Perhaps what is needed is some kind of regulatory body for cybersports. The esports industry is already likening itself to the Olympics, which has the IOC, a committee that is well-known for being very harsh on drug cheats. Similarly, big sports like soccer have FIFA to watch over all the minutiae of the competition, particularly rules regarding drugs. If the world of professional gaming wants to be taken seriously, this kind of governing structure is something that will be needed in the near future. At the very least, there should be an investigation into what drugs, if they give the player an advantage, should be banned.

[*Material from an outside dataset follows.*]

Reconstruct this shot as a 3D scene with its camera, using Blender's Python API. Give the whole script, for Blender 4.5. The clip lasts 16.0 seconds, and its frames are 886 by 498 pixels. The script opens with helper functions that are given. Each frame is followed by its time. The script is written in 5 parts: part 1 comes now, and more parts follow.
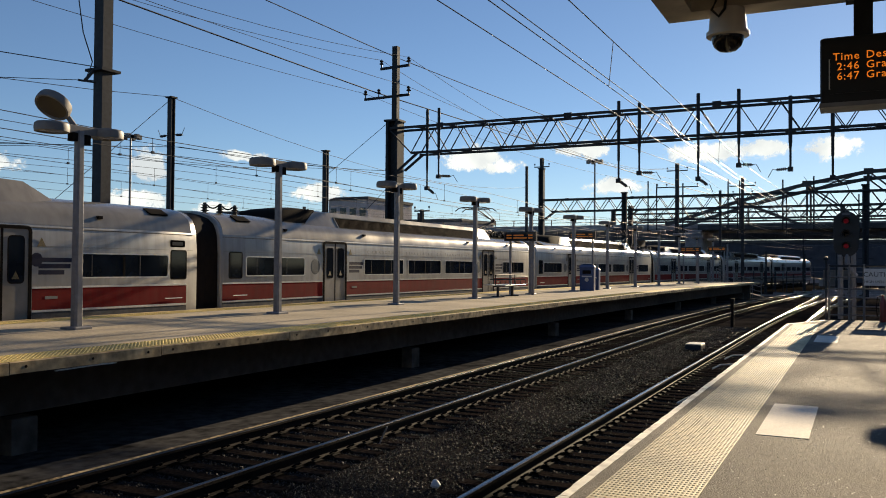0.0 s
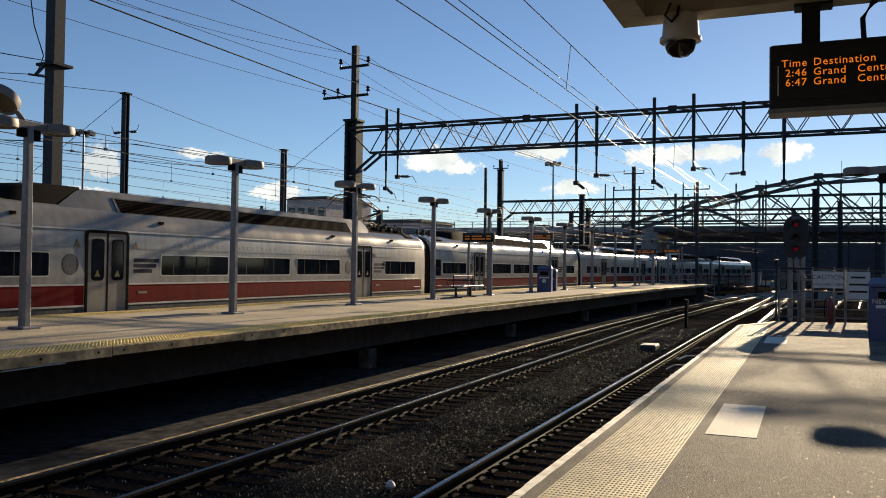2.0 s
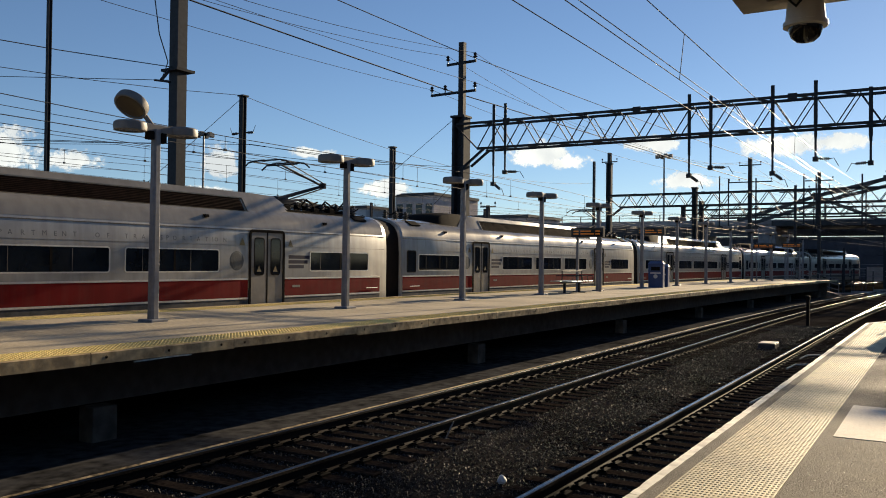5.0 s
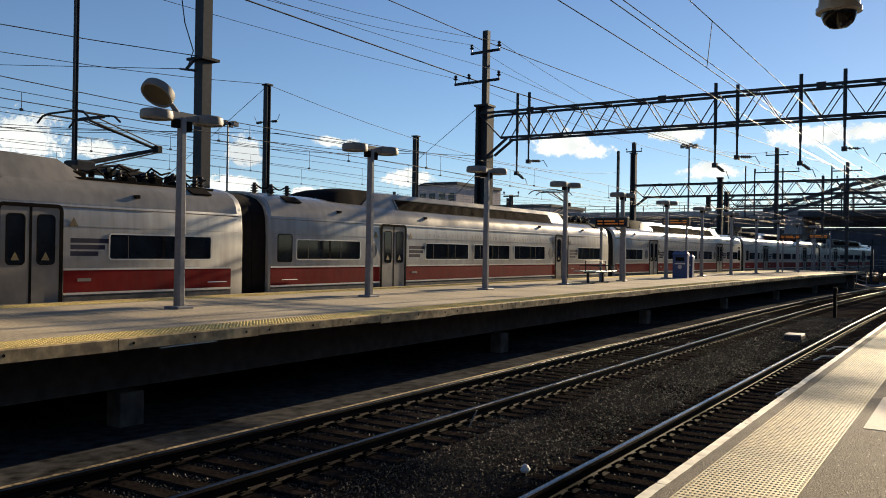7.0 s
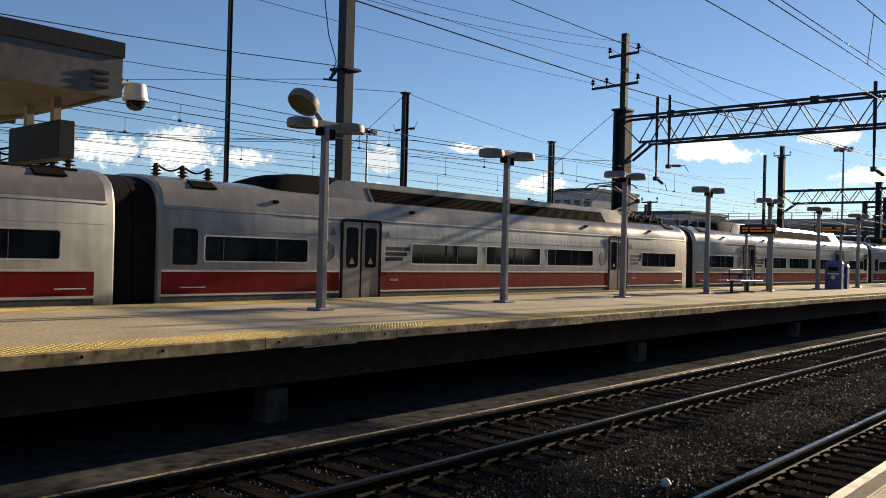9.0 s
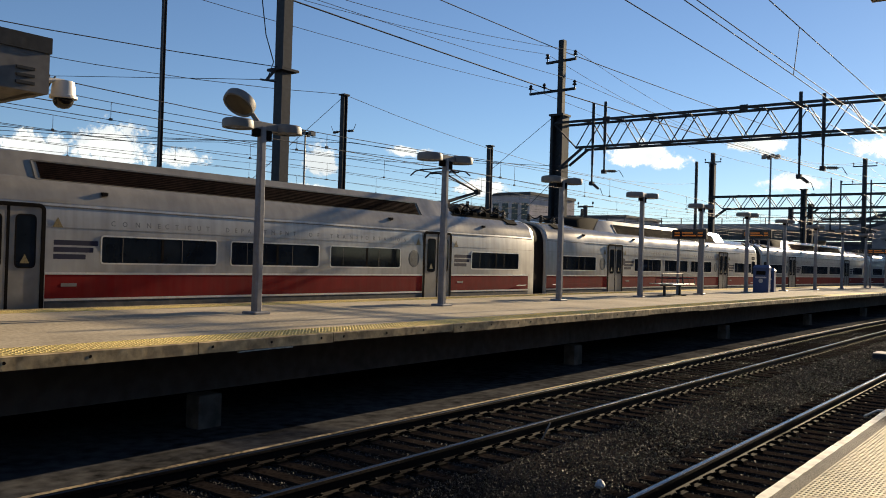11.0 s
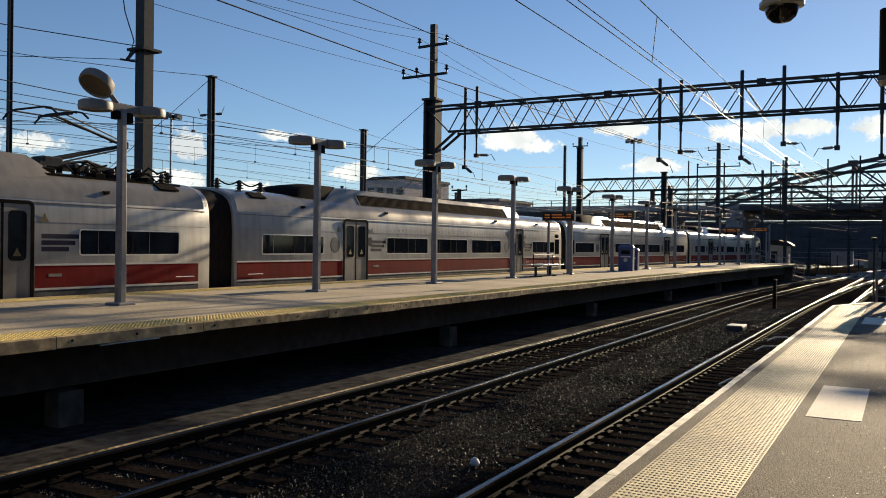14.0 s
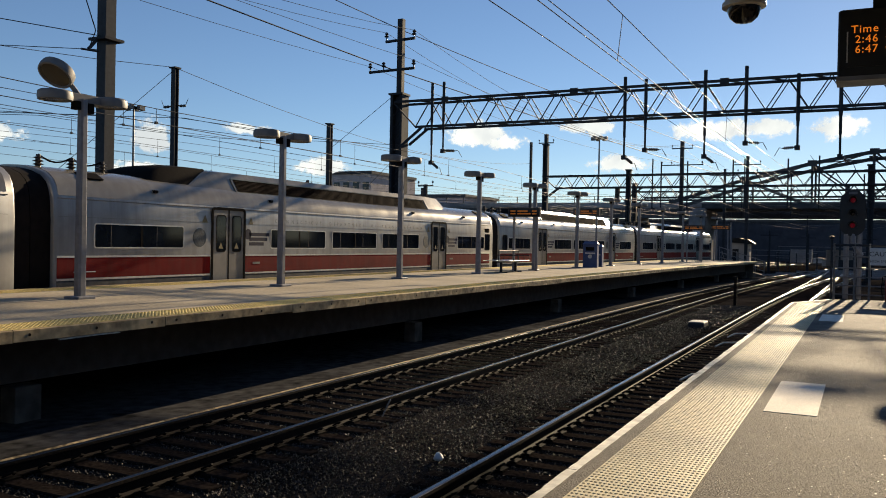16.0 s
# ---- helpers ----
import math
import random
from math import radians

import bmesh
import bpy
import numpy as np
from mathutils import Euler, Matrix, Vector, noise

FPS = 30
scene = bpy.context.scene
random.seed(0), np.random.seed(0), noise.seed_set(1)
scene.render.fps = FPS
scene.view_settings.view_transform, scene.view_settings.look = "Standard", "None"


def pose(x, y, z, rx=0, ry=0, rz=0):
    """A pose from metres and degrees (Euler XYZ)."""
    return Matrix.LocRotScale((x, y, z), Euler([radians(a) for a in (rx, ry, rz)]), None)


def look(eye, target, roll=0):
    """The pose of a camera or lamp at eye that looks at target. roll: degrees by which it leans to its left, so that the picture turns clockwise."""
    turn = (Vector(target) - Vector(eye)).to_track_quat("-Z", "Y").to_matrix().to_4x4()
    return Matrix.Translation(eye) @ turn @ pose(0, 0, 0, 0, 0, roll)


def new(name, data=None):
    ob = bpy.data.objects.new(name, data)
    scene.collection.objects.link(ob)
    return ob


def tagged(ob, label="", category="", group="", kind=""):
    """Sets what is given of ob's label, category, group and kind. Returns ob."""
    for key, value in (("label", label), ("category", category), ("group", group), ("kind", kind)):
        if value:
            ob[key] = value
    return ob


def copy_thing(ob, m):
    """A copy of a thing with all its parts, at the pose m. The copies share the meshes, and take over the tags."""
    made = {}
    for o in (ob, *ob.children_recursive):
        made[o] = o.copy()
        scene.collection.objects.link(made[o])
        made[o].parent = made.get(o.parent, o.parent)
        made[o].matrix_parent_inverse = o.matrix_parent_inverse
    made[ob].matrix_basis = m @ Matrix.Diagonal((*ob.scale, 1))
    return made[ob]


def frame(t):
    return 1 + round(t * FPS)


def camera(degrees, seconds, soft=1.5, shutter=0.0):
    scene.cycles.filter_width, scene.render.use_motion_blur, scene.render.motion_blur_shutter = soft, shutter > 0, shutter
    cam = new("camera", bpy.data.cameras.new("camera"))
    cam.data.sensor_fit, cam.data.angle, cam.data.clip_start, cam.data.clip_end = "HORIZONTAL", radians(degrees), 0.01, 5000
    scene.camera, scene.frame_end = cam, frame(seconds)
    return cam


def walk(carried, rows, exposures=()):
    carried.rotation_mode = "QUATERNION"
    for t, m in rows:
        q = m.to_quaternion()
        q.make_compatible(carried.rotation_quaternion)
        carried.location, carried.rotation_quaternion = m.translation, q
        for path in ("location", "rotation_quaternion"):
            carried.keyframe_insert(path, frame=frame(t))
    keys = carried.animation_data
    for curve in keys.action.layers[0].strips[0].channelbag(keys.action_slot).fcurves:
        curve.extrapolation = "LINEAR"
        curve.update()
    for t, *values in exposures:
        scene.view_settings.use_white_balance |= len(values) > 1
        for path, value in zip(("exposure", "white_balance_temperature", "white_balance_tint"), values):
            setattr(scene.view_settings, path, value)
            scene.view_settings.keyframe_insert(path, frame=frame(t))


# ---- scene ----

In the end, these competitions are about being recognised for your skill and prowess at gaming. It’s about being the best in the world at what you do, with the prize money a nice bonus. Cheaters will always be looked down upon, even more so in cyber sports. We don’t think that you’ll be seeing men in white suits holding out urine sample cups at the WCG this year – just as we doubt that taking amphetamines or Ritalin will give you any real advantage at esports if you don’t have the talent to back it up. However, drug testing – and the creation of a governing esports body – is an issue that will need to be examined closely by the organisers of these events. You might be surprised at what the future holds.